## [WHAT THE EXERCISE ASKS]
Find each line containing the string "with". Copy it.

## [DATA SECTION]
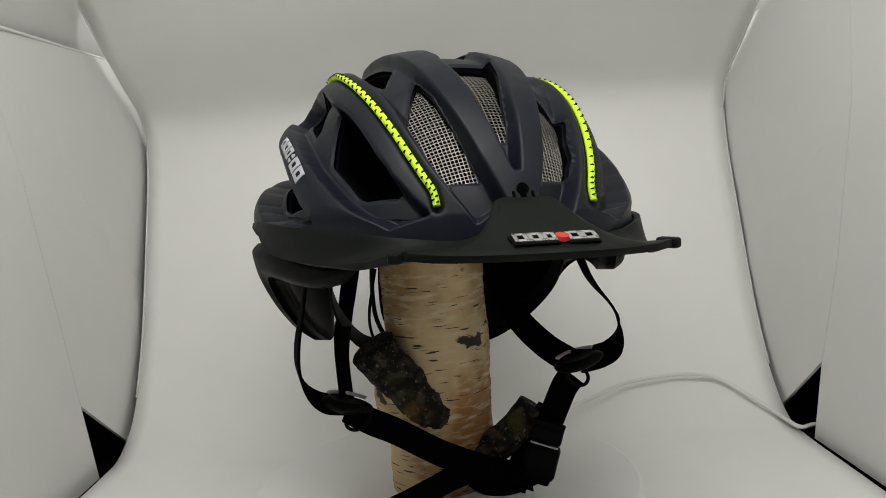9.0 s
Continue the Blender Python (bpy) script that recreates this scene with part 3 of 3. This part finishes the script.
def head_ring():
    """The adjustable ring at the neck: a knob, a cradle and its thin arms."""
    c = TO_HELMET @ Vector((0.0045, 0.0690, 0.0760))
    bm = bmesh.new()
    bmesh.ops.create_uvsphere(bm, u_segments=32, v_segments=14, radius=1.0)
    for v in bm.verts:
        v.co.y = max(min(v.co.y, 0.75), -0.75) - 0.3 * v.co.x * v.co.x
    bmesh.ops.transform(bm, matrix=Matrix.Translation(c) @ pose(0, 0, 0, -12) @ Matrix.Diagonal((0.026, 0.008, 0.0095, 1)), verts=bm.verts[:])
    knob = part("adjuster", bm, PLASTIC, HELMET, "black ribbed fitting knob")
    bm = bmesh.new()
    for k in range(24):
        a = 2 * math.pi * k / 24
        block(bm, Matrix.Translation(c + Vector((0, 0.0055, 0))) @ pose(0.011 * math.cos(a), 0, 0.008 * math.sin(a), 0, -math.degrees(a), 0), 0.0022, 0.004, 0.0012, 0.0003)
    part("grip", bm, PLASTIC, knob)
    for sx in (1, -1):
        for dx, dz, r in ((0.016, 0.003, 0.0013), (0.022, 0.0, 0.0017)):
            p = [c + Vector((sx * dx, 0, dz)), c + Vector((sx * (dx + 0.008), 0.012, 0.020)), c + Vector((sx * (dx + 0.010), 0.015, 0.046)), c + Vector((sx * (dx + 0.010), 0.010, 0.072))]
            part("arm", tube_mesh("arm", spline(p, 16), r, sides=6), PLASTIC, HELMET)
        p = [c + Vector((sx * 0.020, -0.002, 0)), c + Vector((sx * 0.052, -0.028, 0.014)), c + Vector((sx * 0.076, -0.062, 0.050)), c + Vector((sx * 0.078, -0.09, 0.098))]
        ob = part("side_band", strap_mesh("side_band", spline(p, 24), 0.011, 0.0018, (0, 0.25, 1)), PLASTIC, HELMET)
        # drooping adjuster wire
        q = [c + Vector((sx * 0.036, -0.014, 0.060)), c + Vector((sx * 0.040, -0.008, 0.025)), c + Vector((sx * 0.034, -0.004, 0.004)), c + Vector((sx * 0.024, 0.0, -0.001))]
        part("wire", tube_mesh("wire", spline(q, 20), 0.0011, sides=6), PLASTIC, HELMET)


head_ring()


# ---------------------------------------------------------------- the birch log
def trunk(name, points, radii, mat, parent, seed, squash=1.0, rough=0.0012, sides=56, rows=70, label=""):
    """A rough round limb through the points."""
    path = spline(points, rows)
    rad = spline([(r, 0, 0) for r in radii], rows)[:, 0]
    verts, faces = tube(path, 1.0, sides=sides, out=(0, -1, 0.02), radii=rad, flat=squash)
    noise.seed_set(seed)
    out = []
    for i, v in enumerate(verts):
        c = path[i // sides]
        d = Vector(v - c)
        w = Vector(v)
        k = 1 + rough / 0.03 * (noise.noise(w * 45) * 1.6 + noise.noise(w * 140) * 0.7 + noise.noise(w * 420) * 0.35)
        out.append(Vector(c) + d * k)
    return part(name, sheet_mesh(name, out, faces), mat, parent, label)


def birch_log():
    log = tagged(new("birch_log"), "upright birch log with sawn-off branch stubs on the turntable", "log")
    trunk("stem", [(-0.0022, -0.0032, -0.0002), (-0.0021, -0.0032, 0.0499), (-0.0020, -0.0042, 0.1099), (-0.0019, -0.0042, 0.1500), (-0.0009, -0.0042, 0.1880)],
          [0.0335, 0.0345, 0.0335, 0.0335, 0.0325], BIRCH, log, 3, squash=0.80, rough=0.0010)
    trunk("branch_stub", [(0.0049, -0.0120, 0.0277), (-0.0114, -0.0152, 0.0515), (-0.0298, -0.0182, 0.0764), (-0.0462, -0.0208, 0.0994)], [0.010, 0.0165, 0.0150, 0.0140], DARK_BARK, log, 5, rough=0.0045,
          label="dark-barked sawn branch stub")
    trunk("branch_base", [(0.0008, -0.0062, 0.0058), (-0.0154, -0.0093, 0.0396), (-0.0297, -0.0115, 0.0655), (-0.0379, -0.0130, 0.0835)], [0.026, 0.0225, 0.0165, 0.009], BIRCH, log, 9, rough=0.003)
    trunk("branch_stub", [(0.0009, 0.0033, 0.0101), (0.0082, 0.0162, 0.0404), (0.0155, 0.0272, 0.0627), (0.0217, 0.0363, 0.0818)], [0.028, 0.021, 0.017, 0.015], BIRCH, log, 11, rough=0.003,
          label="pale branch stub with dark torn bark")
    trunk("branch_stub", [(0.0190, -0.0221, 0.0196), (0.0323, -0.0303, 0.0326), (0.0415, -0.0326, 0.0427), (0.0487, -0.0348, 0.0538)], [0.011, 0.0100, 0.0095, 0.009], DARK_BARK, log, 13, rough=0.003,
          label="dark thin branch stub with frayed end")
    # curls of loose bark
    rng = random.Random(4)
    for k in range(46):
        a, z = rng.uniform(0, 6.28), rng.uniform(0.005, 0.18)
        r = 0.0328
        p = Vector((-0.002 + r * math.cos(a), -0.0035 + r * 0.8 * math.sin(a), z))
        bm = bmesh.new()
        s = rng.uniform(0.0012, 0.003)
        vs = [bm.verts.new(p + Vector((math.cos(a) * d, math.sin(a) * d, h)) + Vector((-math.sin(a), math.cos(a), 0)) * w)
              for w, d, h in ((-s, 0, 0), (s, 0, 0.0004), (s * 0.6, s * 0.8, s * rng.uniform(-1, 1)), (-s * 0.7, s, s * 0.4))]
        f = bm.faces.new(vs)
        bmesh.ops.solidify(bm, geom=[f], thickness=0.0004)
        part("bark_curl", bm, BIRCH if k % 3 else DARK_BARK, log)
    return log


LOG = birch_log()


def added_light_block():
    """Soft black filler added between the log's top and the liner, blocking light through the vents: a quilted cap that
    drops over the log.
    """
    rings, n = 14, 48
    verts, faces = [], []
    for i in range(rings + 1):
        f = i / rings
        for k in range(n):
            a = 2 * math.pi * k / n
            r = 0.060 * math.sin(f * math.pi / 2) * (1 - 0.30 * f ** 6)
            z = 0.2560 - 0.052 * (1 - math.cos(f * math.pi / 2)) - 0.016 * f ** 4 + 0.0015 * math.cos(6 * a)
            verts.append(TO_HELMET @ Vector((0.002 + r * math.cos(a) * 0.92, -0.002 + 1.25 * r * math.sin(a), z)))
    for i in range(rings):
        for k in range(n):
            a, b = i * n + k, i * n + (k + 1) % n
            faces.append((a, b, b + n, a + n))
    ob = part("added_light_block", sheet_mesh("added_light_block", verts, faces), FOAM, HELMET, "black cap added over the log to block light through the vents")
    mod = ob.modifiers.new("thickness", "SOLIDIFY")
    mod.thickness, mod.offset = 0.005, 0


added_light_block()


# ---------------------------------------------------------------- the power cable on the tent's floor
def power_cable():
    pts = [(0.0825, 0.1225, -0.0018), (0.1168, 0.1325, 0.0056), (0.1483, 0.1435, 0.0136), (0.1783, 0.1475, 0.0166), (0.2072, 0.147, 0.0172),
           (0.2299, 0.1449, 0.0120), (0.2479, 0.1301, 0.0015), (0.2677, 0.1114, -0.0120), (0.2758, 0.095, -0.0163), (0.2926, 0.0984, -0.0161), (0.33, 0.10, -0.022)]
    ob = part("power_cable", tube_mesh("power_cable", spline(pts, 90), 0.0017, sides=10), CABLE)
    tagged(ob, "white round power cable lying across the sheet", "cable")


power_cable()


def motions():
    """The turntable and all that stands on it turn together."""
    for thing, sit in CARRIED:
        walk(thing, [(t, pose(AXIS_X, 0, 0, 0, 0, a) @ sit) for t, a in TURN])


CARRIED = [(TABLE, Matrix()), (LOG, Matrix()), (HELMET, SIT)]
motions()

## [THE OUTPUT]
Continue the Blender Python (bpy) script that recreates this scene with part 3 of 3. This part finishes the script.
    log = tagged(new("birch_log"), "upright birch log with sawn-off branch stubs on the turntable", "log")
          label="pale branch stub with dark torn bark")
          label="dark thin branch stub with frayed end")